Does Dick Fuld Know How to Answer Questions? Dealbreaker: A Wall Street Tabloid – Business News Headlines and Financial Gossip
Apparently not. The former Lehman CEO devolved into long soliloquies about the history of the bankrupt firm, took long pauses and seemed generally delusional in his testimony in front of the House Financial Services Committee this afternoon. Here’s a recap of Fuld’s bizarreness: The most peculiar answer: “We were risk averse,” Fuld says in response to a question about why the firm failed. He chalks the losses up to “terrible timing” on commercial real estate investments. Still, at the end, Fuld says there was “no capital hole.” “We could not convince the world about the [good] position we were in.” He also blamed naked short sellers, again.
Asked if 30 to 1 leverage seemed risk averse to him, Fuld said 30 to 1 was a misconception. (It seems as though he really believes this.)
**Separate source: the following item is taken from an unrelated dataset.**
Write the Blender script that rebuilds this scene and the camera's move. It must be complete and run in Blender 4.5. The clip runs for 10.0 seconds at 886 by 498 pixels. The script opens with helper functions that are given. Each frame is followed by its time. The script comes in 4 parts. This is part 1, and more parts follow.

At the end of his his opening statement, Fuld looks up from his prepared remarks, takes off his glasses and says: “Given all that has been said, I would like to add that I am aware that one day we had a firm and the next day we did not and a lot of people got hurt with that and I have to live with that. ”
Asked if he should have known about the Repo 105 transactions, Fuld said “there was no reason why I would know about those sale transactions” because they were merely sales of government securities. “I was focused on less liquid assets: commercial real estate, residential mortgage, leveraged loans. I was focused on what could impact our capital. Government securities do not impact our capital.”
After a question about what caused the demise of Lehman Brothers, Fuld pauses for an uncomfortable amount of time and then begins a history lesson on Lehman, which goes back 150 years and leads up to to the firm’s IPO in 1994 before he’s cut off by Rep. Paul Kanjorski, who asks him to make his answer more succinct. But Fuld keeps fumbling and going back in time talking about how great the firm was. Kanjorski interjects again: “I haven’t heard you take responsibility” and “Don’t give me an advertisement” for the firm.
Later in the hearing we finally get a sort of answer out of Fuld about the mistake he made: “We did not understand the contagion of one asset class to the next and failed to see the depth of the crisis,” he sad. Oh yeah, and the firm “had too much commercial real estate,” he adds.
One representative asks Fuld if he gambles. After another long pause he says, “Not in the way you’re asking.”